▶ What this task involves
Copy, exactly and only, the lines from the one with "finishes the script." up to and including the one with "pose from metres", leaving pictures out.

[Items from a data source]

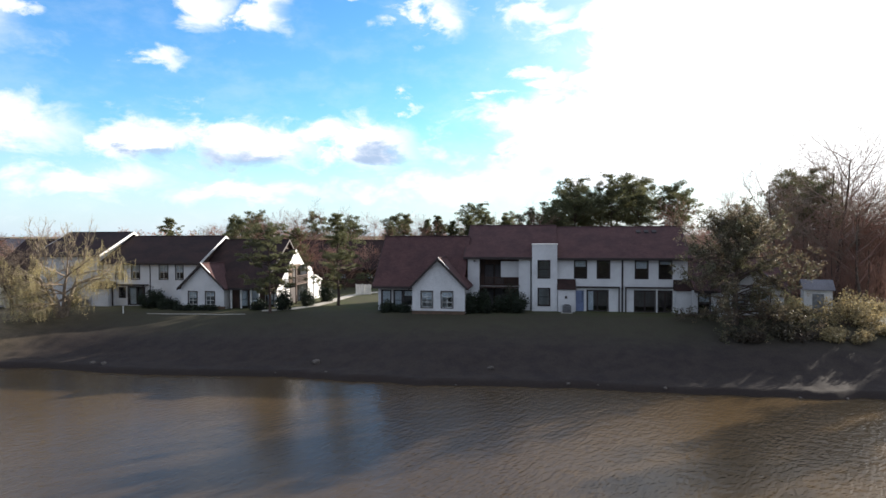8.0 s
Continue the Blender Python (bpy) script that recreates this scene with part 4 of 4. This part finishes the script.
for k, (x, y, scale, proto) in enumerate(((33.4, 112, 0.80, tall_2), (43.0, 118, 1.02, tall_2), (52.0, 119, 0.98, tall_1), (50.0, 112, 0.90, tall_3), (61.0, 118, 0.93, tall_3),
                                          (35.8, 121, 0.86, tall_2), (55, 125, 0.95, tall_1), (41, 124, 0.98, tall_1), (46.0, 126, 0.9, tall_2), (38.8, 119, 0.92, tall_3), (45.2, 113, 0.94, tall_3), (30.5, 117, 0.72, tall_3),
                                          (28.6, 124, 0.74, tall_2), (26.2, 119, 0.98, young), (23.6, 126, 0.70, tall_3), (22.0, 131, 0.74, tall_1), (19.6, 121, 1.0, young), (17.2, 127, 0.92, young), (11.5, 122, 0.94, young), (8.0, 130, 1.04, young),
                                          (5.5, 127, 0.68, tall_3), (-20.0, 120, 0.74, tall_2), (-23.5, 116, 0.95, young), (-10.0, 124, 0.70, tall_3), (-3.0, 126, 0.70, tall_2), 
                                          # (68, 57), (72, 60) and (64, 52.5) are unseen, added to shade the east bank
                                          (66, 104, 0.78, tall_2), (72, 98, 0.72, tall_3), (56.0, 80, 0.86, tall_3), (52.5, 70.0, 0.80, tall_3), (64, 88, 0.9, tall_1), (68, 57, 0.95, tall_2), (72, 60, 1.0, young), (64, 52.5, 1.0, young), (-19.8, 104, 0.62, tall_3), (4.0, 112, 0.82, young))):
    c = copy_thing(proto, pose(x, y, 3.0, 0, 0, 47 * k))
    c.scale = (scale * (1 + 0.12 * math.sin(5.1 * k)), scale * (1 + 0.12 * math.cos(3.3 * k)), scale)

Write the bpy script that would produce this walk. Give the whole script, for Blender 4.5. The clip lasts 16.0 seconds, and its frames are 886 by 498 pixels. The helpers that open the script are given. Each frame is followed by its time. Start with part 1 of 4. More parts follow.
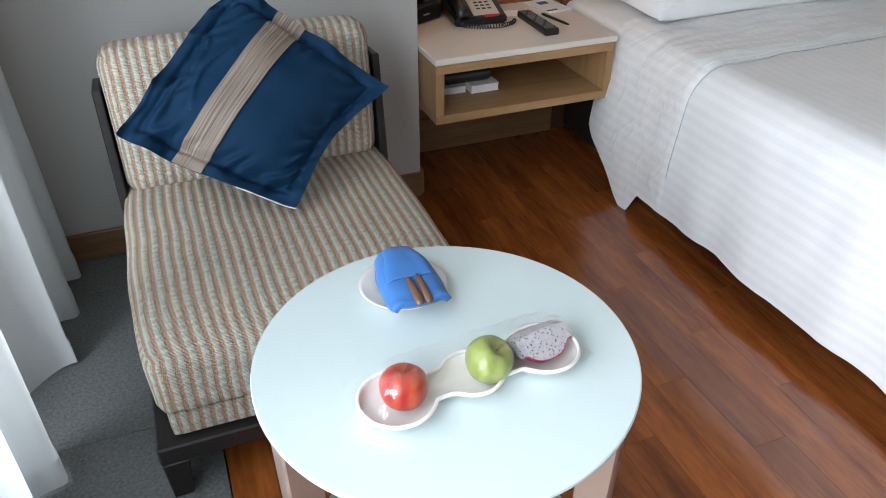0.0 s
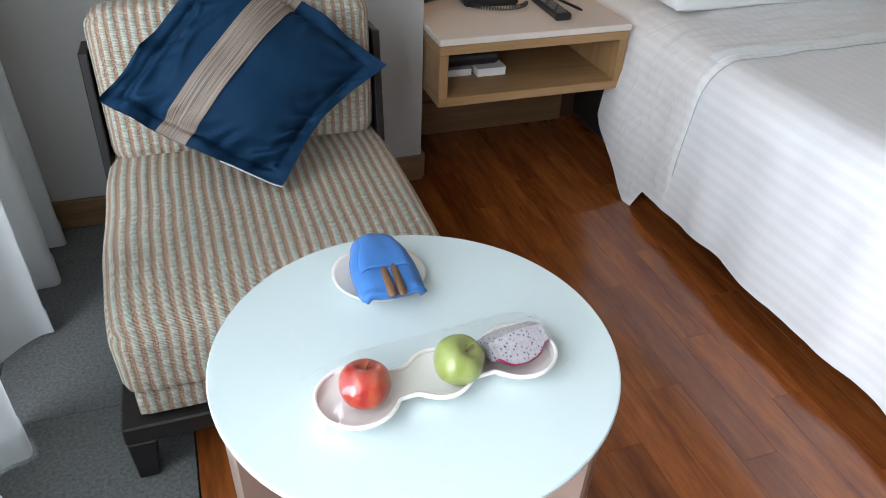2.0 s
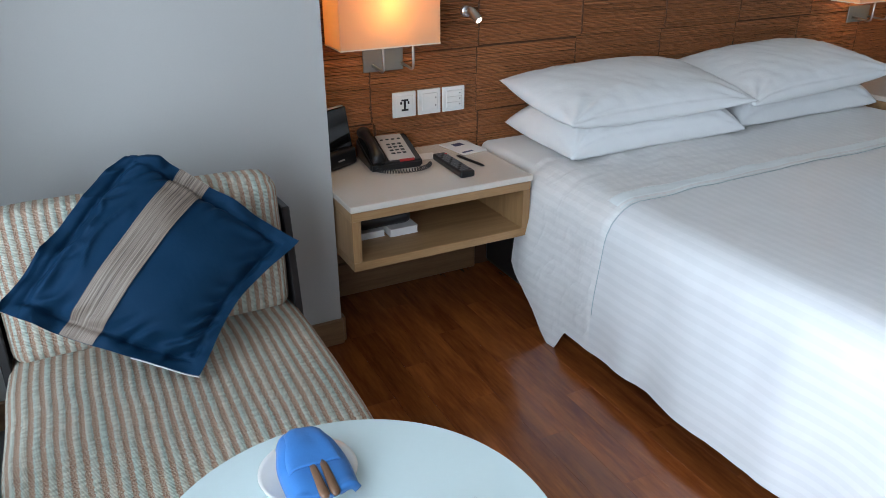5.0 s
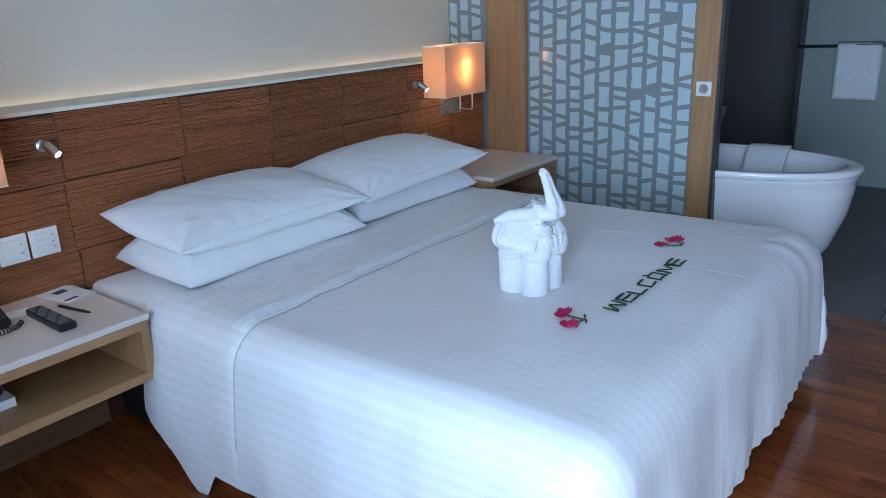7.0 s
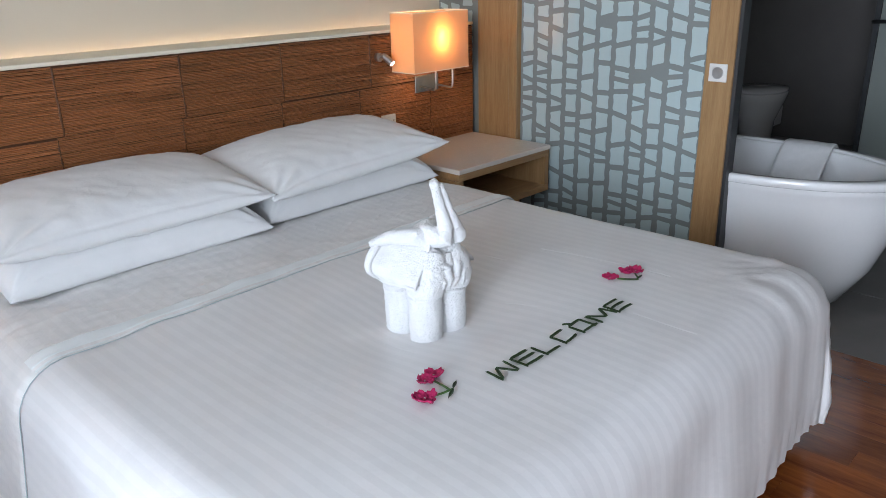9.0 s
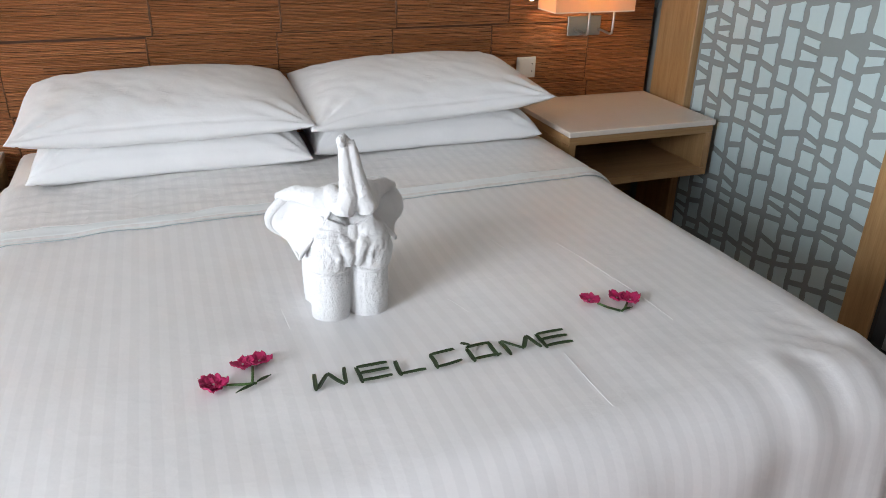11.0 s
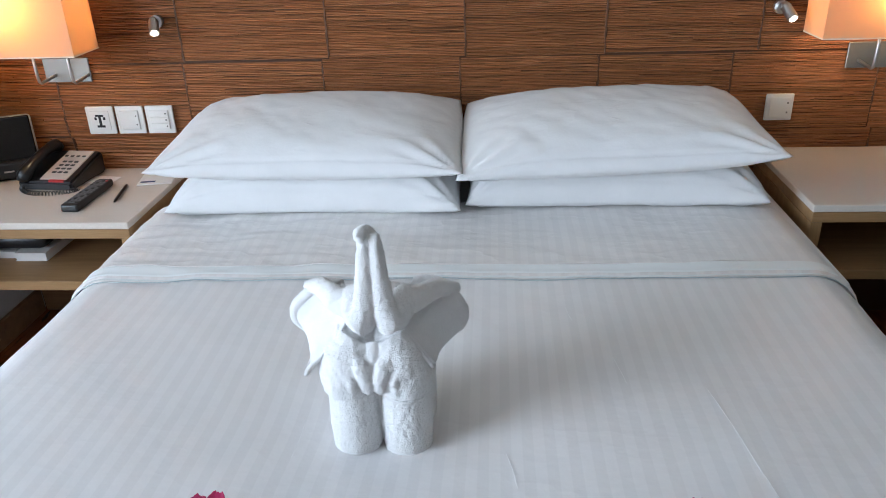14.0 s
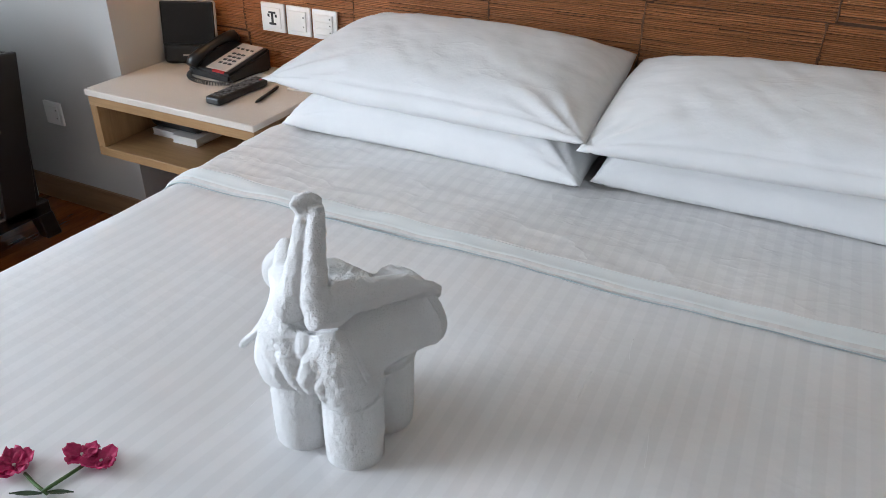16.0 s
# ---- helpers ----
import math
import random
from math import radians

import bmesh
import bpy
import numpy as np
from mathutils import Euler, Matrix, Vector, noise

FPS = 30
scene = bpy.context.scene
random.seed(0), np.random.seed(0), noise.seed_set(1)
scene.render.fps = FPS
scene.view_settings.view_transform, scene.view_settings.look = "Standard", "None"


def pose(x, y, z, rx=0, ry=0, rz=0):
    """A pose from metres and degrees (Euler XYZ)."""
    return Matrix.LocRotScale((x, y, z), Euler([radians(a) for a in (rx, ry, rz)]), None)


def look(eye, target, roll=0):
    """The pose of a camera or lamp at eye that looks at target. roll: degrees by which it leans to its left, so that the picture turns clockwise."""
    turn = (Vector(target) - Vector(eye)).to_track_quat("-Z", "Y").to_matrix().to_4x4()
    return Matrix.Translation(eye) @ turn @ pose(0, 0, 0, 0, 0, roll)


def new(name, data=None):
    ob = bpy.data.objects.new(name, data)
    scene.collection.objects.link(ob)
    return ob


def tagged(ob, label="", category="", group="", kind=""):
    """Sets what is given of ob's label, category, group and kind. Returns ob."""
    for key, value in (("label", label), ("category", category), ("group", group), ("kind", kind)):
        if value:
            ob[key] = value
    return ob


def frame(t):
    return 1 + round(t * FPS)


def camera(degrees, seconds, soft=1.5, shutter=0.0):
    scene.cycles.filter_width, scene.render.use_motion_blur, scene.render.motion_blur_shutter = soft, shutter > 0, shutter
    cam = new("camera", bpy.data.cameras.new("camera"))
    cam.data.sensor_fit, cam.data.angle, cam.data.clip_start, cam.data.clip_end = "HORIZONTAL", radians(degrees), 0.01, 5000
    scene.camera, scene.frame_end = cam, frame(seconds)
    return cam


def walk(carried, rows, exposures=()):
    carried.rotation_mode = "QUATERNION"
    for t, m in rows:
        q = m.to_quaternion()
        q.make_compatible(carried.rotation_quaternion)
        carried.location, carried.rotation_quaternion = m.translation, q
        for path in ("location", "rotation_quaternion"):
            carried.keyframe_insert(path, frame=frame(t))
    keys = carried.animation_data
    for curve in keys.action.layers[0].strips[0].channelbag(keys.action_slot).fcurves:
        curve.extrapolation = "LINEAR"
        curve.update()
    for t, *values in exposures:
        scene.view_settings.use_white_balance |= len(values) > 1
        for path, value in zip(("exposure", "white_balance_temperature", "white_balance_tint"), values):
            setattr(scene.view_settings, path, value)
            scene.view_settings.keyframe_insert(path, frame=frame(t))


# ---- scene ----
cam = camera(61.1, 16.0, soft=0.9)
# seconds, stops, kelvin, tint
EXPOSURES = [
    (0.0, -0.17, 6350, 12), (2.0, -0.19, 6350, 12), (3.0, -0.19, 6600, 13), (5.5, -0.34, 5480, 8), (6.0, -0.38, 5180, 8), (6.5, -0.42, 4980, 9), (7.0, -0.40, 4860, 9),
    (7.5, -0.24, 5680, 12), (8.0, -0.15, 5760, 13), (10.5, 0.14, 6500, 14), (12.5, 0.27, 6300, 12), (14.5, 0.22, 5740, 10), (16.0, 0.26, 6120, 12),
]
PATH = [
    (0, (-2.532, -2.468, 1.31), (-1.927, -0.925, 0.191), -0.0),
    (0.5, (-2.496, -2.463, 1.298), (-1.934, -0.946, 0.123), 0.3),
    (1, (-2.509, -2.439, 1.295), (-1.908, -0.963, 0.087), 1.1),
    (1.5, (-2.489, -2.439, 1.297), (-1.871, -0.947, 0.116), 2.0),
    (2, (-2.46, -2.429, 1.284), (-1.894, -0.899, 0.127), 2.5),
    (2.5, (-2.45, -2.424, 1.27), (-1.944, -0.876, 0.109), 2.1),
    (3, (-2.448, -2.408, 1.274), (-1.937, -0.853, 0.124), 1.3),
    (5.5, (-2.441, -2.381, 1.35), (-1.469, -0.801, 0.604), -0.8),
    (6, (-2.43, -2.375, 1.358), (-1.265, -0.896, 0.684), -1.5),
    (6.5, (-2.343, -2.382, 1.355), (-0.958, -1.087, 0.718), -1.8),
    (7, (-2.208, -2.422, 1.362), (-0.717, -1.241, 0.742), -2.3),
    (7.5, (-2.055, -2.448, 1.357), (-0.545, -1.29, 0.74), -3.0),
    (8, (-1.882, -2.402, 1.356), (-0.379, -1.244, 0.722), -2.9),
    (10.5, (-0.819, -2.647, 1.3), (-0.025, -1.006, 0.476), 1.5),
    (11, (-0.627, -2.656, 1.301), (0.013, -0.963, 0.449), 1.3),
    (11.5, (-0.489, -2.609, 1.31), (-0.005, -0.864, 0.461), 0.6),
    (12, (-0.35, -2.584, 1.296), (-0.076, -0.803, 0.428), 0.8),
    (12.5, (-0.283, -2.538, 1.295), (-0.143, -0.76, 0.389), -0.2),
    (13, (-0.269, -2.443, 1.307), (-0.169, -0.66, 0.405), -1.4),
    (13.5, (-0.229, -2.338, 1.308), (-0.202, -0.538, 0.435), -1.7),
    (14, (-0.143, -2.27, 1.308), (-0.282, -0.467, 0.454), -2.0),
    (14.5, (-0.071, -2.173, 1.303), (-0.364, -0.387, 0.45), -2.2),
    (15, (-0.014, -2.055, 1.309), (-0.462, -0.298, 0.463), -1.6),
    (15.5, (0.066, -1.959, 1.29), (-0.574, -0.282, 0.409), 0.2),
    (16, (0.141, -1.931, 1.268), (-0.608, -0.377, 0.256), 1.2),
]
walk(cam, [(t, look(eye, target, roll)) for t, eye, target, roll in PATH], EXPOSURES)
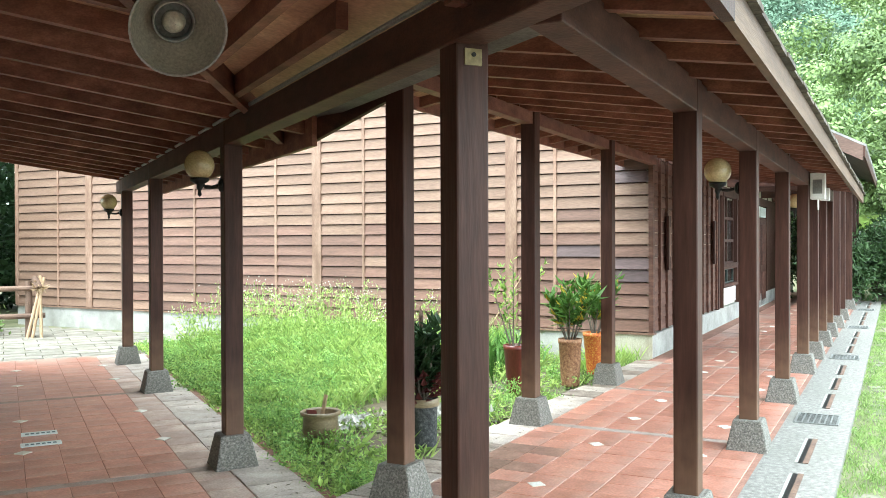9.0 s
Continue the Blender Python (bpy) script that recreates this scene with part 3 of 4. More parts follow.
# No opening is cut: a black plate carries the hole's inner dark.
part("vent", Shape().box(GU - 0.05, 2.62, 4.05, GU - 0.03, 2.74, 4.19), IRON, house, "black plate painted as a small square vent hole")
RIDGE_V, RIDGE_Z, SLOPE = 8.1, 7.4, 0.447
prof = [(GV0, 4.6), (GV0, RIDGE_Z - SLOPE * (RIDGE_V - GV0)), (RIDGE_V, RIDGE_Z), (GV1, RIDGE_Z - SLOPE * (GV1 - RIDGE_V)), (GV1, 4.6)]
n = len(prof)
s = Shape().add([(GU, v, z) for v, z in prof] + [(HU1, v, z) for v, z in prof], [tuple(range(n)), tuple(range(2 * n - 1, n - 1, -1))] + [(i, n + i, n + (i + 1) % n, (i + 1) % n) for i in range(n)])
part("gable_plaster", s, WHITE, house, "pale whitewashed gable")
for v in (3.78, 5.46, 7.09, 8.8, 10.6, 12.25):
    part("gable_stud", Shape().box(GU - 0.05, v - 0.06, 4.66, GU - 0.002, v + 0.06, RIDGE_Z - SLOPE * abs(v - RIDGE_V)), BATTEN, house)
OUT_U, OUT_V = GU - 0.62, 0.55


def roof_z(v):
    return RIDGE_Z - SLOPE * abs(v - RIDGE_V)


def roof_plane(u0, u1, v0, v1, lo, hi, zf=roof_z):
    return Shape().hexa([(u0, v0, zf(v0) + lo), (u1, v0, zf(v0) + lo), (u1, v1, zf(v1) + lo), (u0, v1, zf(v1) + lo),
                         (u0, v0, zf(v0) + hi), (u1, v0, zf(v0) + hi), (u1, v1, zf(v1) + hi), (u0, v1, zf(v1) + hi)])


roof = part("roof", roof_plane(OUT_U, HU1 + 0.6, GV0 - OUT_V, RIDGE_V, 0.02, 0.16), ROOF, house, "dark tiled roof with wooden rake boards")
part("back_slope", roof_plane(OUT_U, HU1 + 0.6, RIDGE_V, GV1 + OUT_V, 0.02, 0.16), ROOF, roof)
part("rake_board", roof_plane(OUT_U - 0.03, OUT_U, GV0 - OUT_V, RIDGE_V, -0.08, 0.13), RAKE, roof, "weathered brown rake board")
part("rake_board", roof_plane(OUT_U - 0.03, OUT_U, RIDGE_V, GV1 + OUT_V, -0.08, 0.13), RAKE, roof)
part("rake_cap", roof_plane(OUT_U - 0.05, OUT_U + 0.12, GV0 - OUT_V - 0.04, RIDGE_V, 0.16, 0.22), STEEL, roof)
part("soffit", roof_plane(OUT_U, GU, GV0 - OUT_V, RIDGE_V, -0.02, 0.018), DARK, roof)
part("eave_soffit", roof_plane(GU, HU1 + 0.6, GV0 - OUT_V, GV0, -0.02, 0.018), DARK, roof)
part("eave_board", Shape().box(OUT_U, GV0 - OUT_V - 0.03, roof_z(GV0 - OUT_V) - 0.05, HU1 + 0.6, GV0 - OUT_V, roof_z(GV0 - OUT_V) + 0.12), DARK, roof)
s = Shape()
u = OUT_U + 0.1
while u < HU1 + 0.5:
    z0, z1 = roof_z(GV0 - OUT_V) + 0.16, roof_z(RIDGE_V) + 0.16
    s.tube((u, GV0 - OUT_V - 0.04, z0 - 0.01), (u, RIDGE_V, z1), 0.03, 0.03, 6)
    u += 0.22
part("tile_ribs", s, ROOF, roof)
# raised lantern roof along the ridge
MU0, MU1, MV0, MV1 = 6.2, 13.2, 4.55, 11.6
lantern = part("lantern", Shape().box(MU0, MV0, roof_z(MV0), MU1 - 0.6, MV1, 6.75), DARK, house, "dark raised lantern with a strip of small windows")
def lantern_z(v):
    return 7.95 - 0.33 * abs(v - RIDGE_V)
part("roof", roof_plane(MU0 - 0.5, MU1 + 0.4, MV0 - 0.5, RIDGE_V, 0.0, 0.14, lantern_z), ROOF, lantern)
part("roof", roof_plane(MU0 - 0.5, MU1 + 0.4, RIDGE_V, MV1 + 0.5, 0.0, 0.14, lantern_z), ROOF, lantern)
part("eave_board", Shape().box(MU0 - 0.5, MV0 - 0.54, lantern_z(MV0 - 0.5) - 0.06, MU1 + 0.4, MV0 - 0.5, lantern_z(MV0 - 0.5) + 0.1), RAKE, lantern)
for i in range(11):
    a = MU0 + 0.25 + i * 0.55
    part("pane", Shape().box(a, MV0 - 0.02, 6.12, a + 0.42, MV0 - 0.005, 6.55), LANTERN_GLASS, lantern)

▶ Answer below
Continue the Blender Python (bpy) script that recreates this scene with part 4 of 4. This part finishes the script.
for k, (x, y, scale, proto) in enumerate(((33.4, 112, 0.80, tall_2), (43.0, 118, 1.02, tall_2), (52.0, 119, 0.98, tall_1), (50.0, 112, 0.90, tall_3), (61.0, 118, 0.93, tall_3),
                                          (35.8, 121, 0.86, tall_2), (55, 125, 0.95, tall_1), (41, 124, 0.98, tall_1), (46.0, 126, 0.9, tall_2), (38.8, 119, 0.92, tall_3), (45.2, 113, 0.94, tall_3), (30.5, 117, 0.72, tall_3),
                                          (28.6, 124, 0.74, tall_2), (26.2, 119, 0.98, young), (23.6, 126, 0.70, tall_3), (22.0, 131, 0.74, tall_1), (19.6, 121, 1.0, young), (17.2, 127, 0.92, young), (11.5, 122, 0.94, young), (8.0, 130, 1.04, young),
                                          (5.5, 127, 0.68, tall_3), (-20.0, 120, 0.74, tall_2), (-23.5, 116, 0.95, young), (-10.0, 124, 0.70, tall_3), (-3.0, 126, 0.70, tall_2), 
                                          # (68, 57), (72, 60) and (64, 52.5) are unseen, added to shade the east bank
                                          (66, 104, 0.78, tall_2), (72, 98, 0.72, tall_3), (56.0, 80, 0.86, tall_3), (52.5, 70.0, 0.80, tall_3), (64, 88, 0.9, tall_1), (68, 57, 0.95, tall_2), (72, 60, 1.0, young), (64, 52.5, 1.0, young), (-19.8, 104, 0.62, tall_3), (4.0, 112, 0.82, young))):
    c = copy_thing(proto, pose(x, y, 3.0, 0, 0, 47 * k))
    c.scale = (scale * (1 + 0.12 * math.sin(5.1 * k)), scale * (1 + 0.12 * math.cos(3.3 * k)), scale)

Write the bpy script that would produce this walk. Give the whole script, for Blender 4.5. The clip lasts 16.0 seconds, and its frames are 886 by 498 pixels. The helpers that open the script are given. Each frame is followed by its time. Start with part 1 of 4. More parts follow.
0.0 s
2.0 s
5.0 s
7.0 s
9.0 s
11.0 s
14.0 s
16.0 s
# ---- helpers ----
import math
import random
from math import radians

import bmesh
import bpy
import numpy as np
from mathutils import Euler, Matrix, Vector, noise

FPS = 30
scene = bpy.context.scene
random.seed(0), np.random.seed(0), noise.seed_set(1)
scene.render.fps = FPS
scene.view_settings.view_transform, scene.view_settings.look = "Standard", "None"


def pose(x, y, z, rx=0, ry=0, rz=0):
    """A pose from metres and degrees (Euler XYZ)."""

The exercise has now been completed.